• [Records]
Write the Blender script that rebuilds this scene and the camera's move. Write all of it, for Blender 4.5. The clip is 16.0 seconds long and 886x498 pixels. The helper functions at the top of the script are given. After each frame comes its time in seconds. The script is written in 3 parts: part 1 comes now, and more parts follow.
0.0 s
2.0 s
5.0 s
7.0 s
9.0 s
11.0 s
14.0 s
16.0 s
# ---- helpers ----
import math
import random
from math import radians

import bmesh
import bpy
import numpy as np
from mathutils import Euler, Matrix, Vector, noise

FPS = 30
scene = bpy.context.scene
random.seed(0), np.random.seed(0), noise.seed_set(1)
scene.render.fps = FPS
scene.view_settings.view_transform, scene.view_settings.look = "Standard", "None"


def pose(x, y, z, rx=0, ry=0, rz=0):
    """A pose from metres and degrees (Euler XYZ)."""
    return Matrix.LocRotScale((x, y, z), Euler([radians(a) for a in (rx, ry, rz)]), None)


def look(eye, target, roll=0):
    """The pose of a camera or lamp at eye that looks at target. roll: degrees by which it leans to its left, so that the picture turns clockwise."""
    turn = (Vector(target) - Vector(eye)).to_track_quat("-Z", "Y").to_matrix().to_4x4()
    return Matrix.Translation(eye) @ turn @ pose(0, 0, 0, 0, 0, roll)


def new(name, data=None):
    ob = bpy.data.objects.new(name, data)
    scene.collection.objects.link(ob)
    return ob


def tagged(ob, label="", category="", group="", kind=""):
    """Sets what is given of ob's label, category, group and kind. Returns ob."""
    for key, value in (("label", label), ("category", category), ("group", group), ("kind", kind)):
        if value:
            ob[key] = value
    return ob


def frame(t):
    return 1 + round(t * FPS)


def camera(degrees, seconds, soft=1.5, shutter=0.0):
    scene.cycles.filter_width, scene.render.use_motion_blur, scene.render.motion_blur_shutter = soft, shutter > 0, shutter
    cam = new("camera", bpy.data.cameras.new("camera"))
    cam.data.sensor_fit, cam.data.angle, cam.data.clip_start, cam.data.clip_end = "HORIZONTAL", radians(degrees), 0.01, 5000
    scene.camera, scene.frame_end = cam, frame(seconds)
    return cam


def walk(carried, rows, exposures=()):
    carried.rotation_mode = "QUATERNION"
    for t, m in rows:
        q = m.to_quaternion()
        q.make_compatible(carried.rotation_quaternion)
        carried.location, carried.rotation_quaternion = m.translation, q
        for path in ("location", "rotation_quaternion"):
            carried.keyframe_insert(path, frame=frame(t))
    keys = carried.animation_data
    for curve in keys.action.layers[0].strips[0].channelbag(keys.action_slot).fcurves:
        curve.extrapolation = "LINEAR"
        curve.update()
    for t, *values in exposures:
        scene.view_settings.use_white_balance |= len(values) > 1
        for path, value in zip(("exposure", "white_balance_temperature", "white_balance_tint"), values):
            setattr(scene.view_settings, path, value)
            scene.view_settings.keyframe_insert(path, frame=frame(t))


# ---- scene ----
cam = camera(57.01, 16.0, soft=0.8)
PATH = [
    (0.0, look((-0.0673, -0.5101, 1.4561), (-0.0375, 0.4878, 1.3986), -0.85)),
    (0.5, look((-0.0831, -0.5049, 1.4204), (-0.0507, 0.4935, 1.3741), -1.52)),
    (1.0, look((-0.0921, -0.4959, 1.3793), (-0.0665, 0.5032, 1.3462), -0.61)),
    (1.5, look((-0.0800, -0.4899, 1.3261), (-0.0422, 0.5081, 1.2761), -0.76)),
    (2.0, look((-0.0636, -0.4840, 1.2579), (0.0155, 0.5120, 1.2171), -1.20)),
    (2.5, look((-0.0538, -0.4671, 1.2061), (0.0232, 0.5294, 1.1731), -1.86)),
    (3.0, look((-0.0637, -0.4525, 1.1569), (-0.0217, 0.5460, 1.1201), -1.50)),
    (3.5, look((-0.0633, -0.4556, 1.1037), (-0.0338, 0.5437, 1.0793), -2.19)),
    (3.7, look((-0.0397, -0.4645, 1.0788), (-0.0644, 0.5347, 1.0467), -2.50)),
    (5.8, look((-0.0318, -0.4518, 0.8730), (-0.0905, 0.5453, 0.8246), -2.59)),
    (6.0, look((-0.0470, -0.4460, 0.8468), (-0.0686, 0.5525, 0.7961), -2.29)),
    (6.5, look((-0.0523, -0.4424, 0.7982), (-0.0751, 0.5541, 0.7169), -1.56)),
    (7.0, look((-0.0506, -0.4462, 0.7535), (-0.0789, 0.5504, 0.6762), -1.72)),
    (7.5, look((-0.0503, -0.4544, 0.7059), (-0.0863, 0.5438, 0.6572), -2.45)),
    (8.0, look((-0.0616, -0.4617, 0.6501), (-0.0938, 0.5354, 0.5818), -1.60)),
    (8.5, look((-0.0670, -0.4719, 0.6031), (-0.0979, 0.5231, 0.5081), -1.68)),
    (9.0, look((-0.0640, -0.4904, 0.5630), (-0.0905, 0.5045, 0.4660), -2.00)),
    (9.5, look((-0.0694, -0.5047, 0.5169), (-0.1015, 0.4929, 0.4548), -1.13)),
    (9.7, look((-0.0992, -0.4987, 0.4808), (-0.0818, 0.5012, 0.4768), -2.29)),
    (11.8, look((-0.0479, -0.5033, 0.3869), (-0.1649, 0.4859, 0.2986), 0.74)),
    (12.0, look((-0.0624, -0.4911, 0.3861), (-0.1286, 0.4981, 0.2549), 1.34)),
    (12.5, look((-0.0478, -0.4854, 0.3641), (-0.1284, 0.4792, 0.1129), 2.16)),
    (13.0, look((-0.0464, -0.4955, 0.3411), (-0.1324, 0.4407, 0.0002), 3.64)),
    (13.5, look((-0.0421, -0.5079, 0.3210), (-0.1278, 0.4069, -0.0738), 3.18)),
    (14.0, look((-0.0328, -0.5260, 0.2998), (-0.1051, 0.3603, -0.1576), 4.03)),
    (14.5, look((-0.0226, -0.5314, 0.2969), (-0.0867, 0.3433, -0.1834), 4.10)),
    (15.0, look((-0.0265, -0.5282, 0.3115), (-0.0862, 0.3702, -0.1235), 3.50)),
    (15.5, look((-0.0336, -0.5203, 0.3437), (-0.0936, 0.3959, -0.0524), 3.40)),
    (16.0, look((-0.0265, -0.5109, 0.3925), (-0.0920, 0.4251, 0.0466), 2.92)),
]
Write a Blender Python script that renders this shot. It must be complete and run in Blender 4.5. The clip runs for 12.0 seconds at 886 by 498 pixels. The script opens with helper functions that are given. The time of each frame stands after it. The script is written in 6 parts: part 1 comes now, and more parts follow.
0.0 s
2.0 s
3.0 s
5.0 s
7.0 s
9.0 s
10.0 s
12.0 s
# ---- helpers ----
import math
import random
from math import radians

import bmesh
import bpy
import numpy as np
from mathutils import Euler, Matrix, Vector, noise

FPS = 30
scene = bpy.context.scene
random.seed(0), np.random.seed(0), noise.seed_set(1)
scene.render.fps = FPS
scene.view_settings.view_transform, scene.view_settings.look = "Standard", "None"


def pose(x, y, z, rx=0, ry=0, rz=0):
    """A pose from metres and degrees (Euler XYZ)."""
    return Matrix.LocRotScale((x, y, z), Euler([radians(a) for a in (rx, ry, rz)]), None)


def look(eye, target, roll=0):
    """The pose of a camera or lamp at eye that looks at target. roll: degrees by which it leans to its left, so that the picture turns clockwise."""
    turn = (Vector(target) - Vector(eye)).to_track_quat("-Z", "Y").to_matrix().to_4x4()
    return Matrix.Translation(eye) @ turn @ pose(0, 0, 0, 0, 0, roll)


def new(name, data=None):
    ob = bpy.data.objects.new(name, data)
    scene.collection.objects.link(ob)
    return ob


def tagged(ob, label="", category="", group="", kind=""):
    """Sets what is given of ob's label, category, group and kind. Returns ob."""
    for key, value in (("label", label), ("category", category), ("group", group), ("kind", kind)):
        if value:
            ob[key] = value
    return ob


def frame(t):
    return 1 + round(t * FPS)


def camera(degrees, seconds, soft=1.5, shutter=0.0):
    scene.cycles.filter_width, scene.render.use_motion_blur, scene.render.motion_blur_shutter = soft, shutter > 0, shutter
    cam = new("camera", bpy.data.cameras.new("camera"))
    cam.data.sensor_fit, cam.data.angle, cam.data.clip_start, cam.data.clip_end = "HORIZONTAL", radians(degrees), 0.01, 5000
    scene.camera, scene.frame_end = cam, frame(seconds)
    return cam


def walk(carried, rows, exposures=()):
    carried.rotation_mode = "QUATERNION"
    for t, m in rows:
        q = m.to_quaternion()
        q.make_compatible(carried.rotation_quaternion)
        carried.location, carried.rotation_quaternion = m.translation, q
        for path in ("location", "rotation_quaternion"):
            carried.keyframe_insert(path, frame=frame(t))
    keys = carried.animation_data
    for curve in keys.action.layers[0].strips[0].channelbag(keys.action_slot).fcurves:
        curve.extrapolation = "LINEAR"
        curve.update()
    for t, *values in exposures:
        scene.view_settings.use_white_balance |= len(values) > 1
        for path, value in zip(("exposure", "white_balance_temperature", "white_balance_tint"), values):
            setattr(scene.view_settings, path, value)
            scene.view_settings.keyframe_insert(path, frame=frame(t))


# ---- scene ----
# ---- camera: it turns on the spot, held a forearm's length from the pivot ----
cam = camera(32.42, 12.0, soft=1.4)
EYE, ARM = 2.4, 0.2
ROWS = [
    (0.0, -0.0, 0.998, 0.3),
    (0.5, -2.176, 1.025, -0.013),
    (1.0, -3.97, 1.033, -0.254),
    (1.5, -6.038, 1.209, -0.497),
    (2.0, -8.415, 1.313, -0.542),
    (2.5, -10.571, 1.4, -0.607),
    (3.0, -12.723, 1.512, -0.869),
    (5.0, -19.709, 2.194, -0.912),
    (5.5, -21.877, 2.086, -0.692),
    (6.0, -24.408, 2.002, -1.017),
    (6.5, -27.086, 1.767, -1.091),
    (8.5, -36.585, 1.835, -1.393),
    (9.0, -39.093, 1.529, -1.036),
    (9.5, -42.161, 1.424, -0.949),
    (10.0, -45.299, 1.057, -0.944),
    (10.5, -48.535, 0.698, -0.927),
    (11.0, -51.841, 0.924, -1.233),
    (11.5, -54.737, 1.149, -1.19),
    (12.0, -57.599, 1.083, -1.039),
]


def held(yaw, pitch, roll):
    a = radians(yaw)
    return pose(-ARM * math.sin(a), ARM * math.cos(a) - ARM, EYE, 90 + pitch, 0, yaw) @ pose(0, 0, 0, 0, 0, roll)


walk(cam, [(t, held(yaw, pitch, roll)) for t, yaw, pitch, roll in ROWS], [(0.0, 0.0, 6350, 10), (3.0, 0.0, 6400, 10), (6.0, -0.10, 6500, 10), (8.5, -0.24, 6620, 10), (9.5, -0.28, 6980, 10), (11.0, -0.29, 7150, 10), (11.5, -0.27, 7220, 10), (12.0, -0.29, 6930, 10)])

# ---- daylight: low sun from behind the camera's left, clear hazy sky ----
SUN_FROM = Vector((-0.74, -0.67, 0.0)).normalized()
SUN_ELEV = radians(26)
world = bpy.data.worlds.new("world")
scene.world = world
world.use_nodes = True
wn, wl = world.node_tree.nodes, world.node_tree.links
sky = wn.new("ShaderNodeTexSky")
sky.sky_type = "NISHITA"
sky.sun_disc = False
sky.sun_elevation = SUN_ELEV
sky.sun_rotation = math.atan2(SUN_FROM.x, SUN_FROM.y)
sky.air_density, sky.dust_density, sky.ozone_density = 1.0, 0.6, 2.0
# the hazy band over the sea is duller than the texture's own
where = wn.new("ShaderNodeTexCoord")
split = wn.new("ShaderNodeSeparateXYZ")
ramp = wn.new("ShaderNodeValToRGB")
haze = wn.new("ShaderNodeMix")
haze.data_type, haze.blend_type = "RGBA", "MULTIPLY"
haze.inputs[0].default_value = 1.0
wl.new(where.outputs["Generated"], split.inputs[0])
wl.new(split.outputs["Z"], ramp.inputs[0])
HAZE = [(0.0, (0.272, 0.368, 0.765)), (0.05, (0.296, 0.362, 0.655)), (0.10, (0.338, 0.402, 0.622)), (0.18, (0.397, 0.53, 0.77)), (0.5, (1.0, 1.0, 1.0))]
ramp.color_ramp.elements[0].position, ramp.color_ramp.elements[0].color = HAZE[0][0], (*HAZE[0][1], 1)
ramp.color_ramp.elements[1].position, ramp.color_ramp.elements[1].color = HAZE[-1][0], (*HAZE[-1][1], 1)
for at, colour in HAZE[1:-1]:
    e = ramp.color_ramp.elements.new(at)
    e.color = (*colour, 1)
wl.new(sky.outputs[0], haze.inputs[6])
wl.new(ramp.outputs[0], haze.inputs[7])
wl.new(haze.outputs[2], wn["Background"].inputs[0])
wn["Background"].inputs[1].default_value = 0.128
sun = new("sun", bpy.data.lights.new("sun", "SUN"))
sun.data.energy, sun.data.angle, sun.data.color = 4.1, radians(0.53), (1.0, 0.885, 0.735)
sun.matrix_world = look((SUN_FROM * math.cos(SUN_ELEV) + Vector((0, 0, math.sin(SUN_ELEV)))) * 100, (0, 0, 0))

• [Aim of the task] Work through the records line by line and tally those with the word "each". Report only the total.

• [Output of the task] 2